Limited transparency on detailed scores
- The blog summary reports relative rankings and high-level patterns (who scored best on which metric) but not full score distributions or statistical tests [S1]. This constrains how finely one can compare individual models.
Model versions and future updates
- All evaluations were conducted in December 2024 [S1]. LLMs evolve rapidly, so absolute performance levels and even relative rankings may shift.
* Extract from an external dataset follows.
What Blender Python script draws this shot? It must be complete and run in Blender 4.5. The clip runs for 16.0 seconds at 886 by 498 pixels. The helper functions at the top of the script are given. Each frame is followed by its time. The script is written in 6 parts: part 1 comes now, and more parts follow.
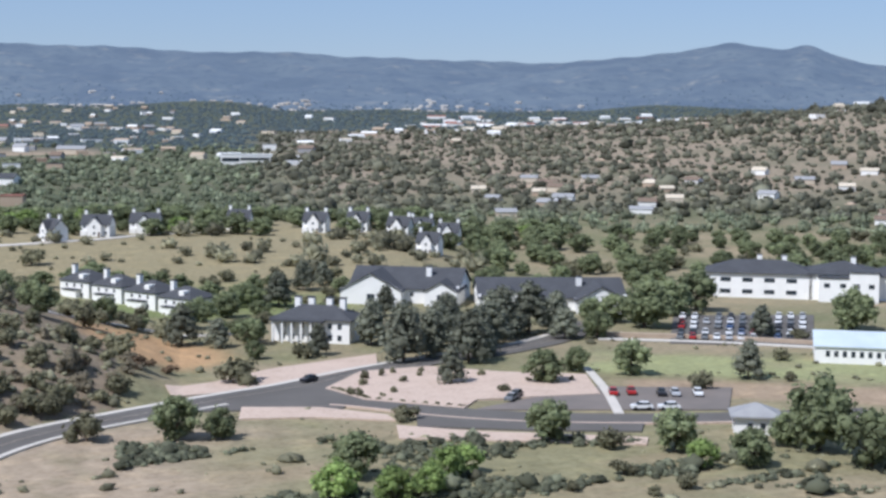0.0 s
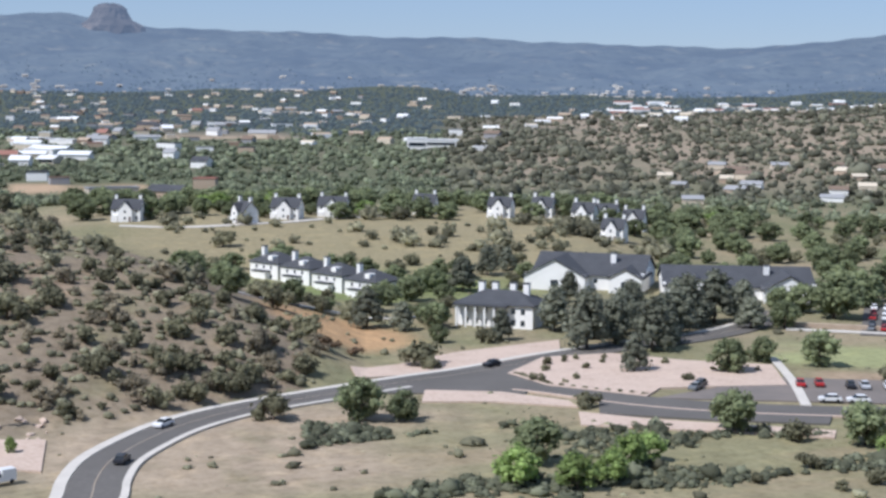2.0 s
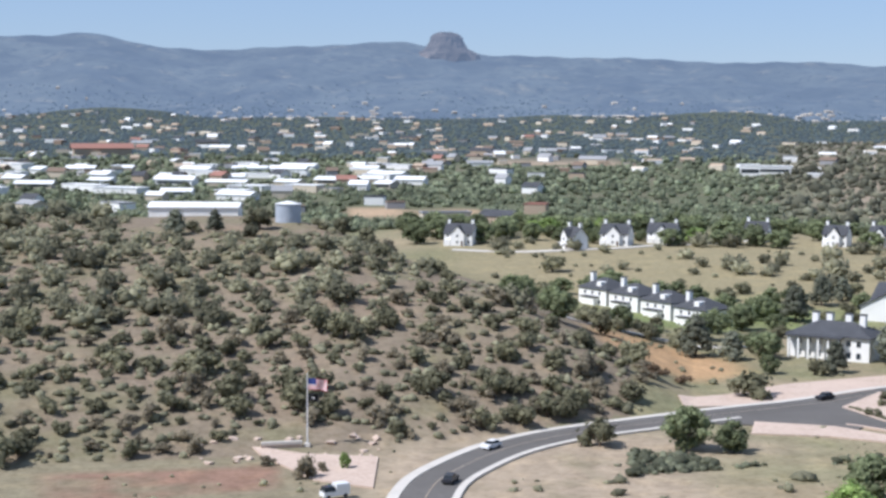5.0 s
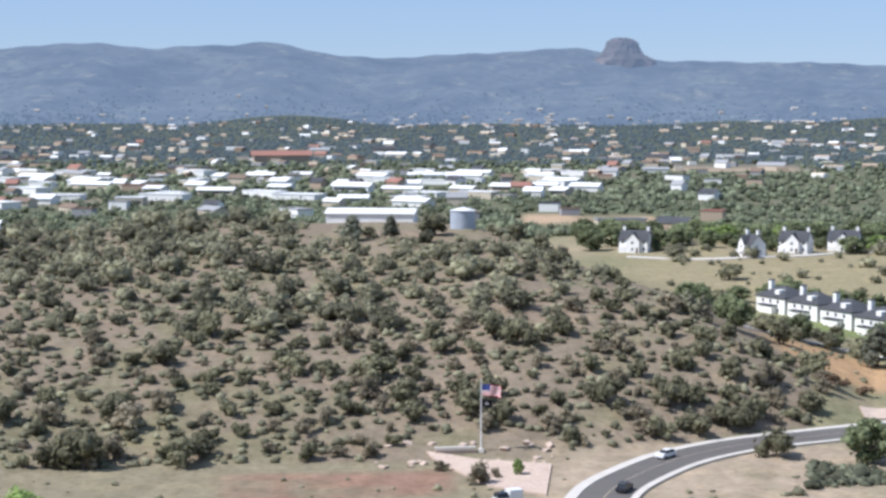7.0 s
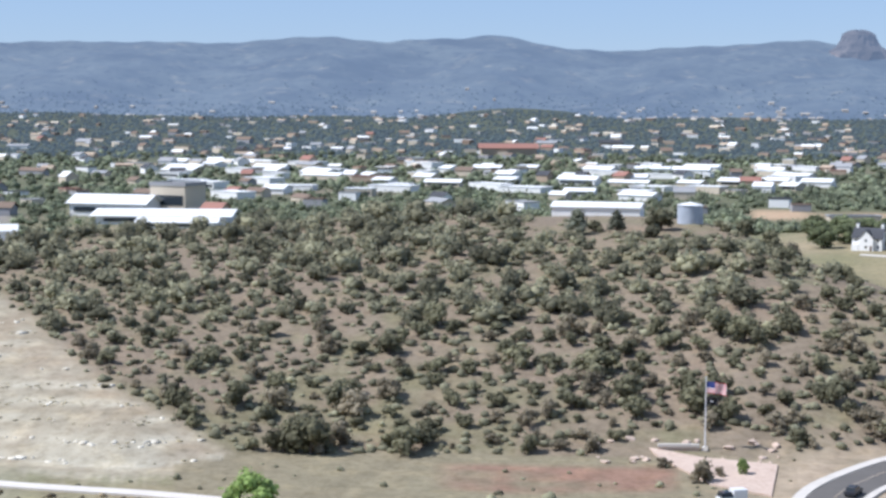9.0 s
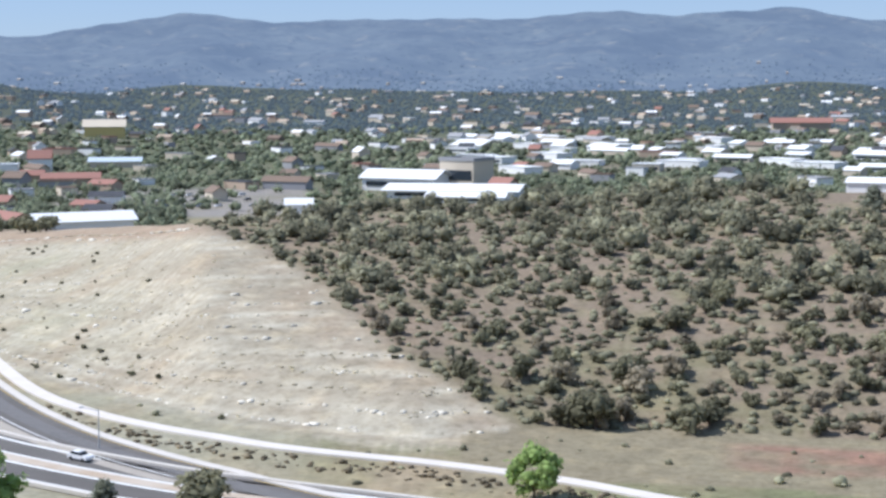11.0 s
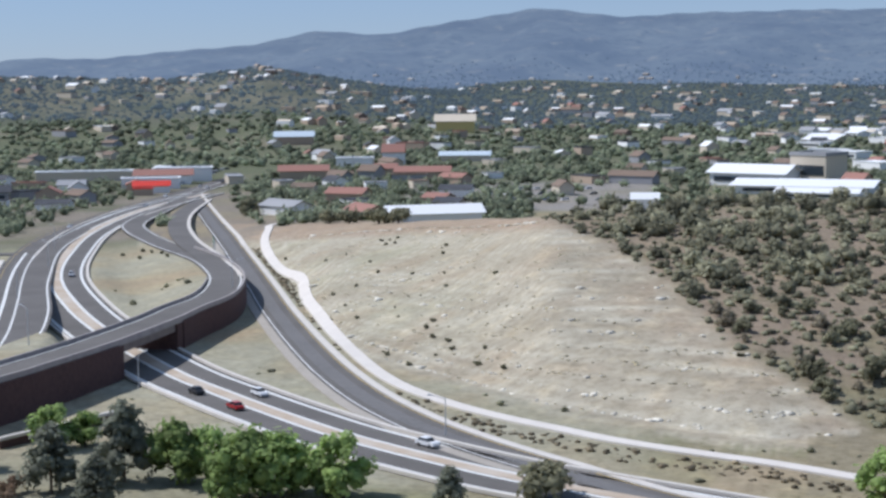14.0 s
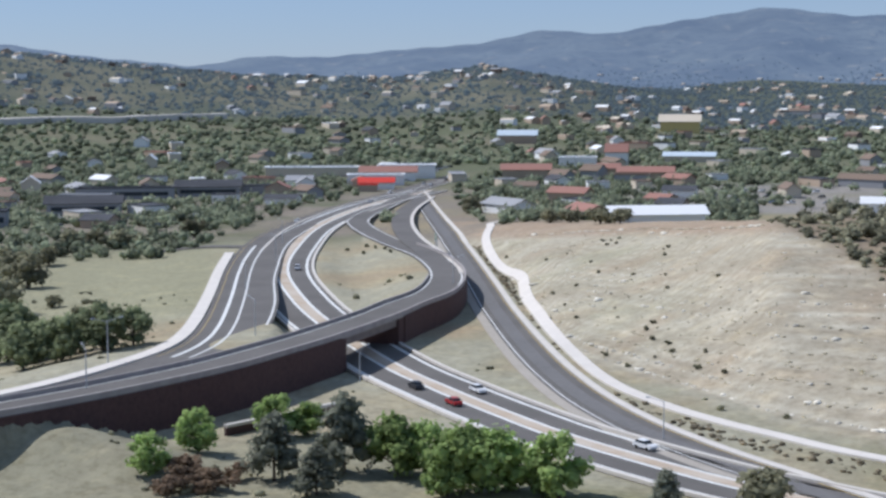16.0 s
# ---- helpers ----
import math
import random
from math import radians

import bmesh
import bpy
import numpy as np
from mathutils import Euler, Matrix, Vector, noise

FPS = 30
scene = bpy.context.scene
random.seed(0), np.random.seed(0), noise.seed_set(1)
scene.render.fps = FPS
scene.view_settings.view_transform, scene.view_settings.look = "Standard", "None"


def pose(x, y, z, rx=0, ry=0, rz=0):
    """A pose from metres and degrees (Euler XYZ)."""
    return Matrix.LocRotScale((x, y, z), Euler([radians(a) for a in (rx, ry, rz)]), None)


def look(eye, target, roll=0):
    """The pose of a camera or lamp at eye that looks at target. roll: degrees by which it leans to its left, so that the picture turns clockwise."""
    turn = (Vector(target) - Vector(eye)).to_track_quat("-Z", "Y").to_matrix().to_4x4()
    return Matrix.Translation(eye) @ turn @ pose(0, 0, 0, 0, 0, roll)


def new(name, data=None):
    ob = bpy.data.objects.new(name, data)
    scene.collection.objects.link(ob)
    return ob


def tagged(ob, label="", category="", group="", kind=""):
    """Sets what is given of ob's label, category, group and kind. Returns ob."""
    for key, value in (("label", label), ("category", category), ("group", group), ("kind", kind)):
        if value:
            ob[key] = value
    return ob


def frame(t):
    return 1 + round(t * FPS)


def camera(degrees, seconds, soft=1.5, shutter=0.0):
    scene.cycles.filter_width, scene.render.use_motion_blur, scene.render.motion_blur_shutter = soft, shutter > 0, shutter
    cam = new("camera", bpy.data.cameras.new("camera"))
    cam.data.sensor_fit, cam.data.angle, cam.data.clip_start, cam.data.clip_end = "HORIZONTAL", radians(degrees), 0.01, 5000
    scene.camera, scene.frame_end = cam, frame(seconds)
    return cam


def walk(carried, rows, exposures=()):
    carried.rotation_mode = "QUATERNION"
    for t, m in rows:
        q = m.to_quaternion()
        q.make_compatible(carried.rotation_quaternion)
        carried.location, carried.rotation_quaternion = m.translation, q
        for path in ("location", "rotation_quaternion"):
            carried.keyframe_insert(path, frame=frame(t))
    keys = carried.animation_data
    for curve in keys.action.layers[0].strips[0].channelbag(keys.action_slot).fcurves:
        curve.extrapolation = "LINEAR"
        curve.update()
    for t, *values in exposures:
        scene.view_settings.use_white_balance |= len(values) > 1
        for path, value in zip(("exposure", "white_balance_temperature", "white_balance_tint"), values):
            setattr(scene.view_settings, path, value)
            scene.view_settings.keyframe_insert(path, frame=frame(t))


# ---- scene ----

Applying these findings to present-day model versions is tentative.
Question set design bias
- The 67 questions were written by experts deeply embedded in the high-Tc community [S1]. That strengthens relevance, but may embed specific assumptions about what "good understanding" looks like.
- There is limited information in the summary on how diverse the questions were across subtopics or viewpoints; this is another tentative limitation.
Future evaluations
- The authors mention an upcoming condensed-matter-theory evaluation, the CMT-benchmark, to be presented at ICLR 2026, aimed at broader and more rigorous testing of LLMs on theoretical physics tasks [S1]. Details are not yet public in the summary, so its eventual design and findings remain unknown.
Data appendix: key numbers from the superconductivity LLM study
- LLMs tested: 6 (GPT-4o, Perplexity, Claude 3.5, Gemini Advanced Pro 1.5, NotebookLM, custom curated retrieval-augmented system) [S1].
- Expert evaluators: 12 international high-Tc superconductivity specialists [S1].
- Questions: 67 expert-written prompts targeting mechanisms, evidence and competing theories in high-Tc superconductivity [S1].
- Curated corpus construction:
- 15 expert-selected review articles [S1].
- Approximately 3,300 references extracted from those reviews [S1].
- 1,726 sources (reviews and experiment-based papers) used as the closed corpus for NotebookLM and the custom system [S1].
- Open-web corpus available to web models:
- 765 open-access experimental cuprate papers [S1].
- 1,553 open-access theoretical cuprate papers [S1].
- Scoring scale: 0 (bad), 1 (ok), 2 (good) across balance, comprehensiveness, conciseness, evidence and visual relevance (for image-using models), plus qualitative feedback [S1, S2].
These structured results point to a consistent theme: careful curation and grounded retrieval matter at least as much as raw LLM horsepower when answers must stand up to expert scrutiny.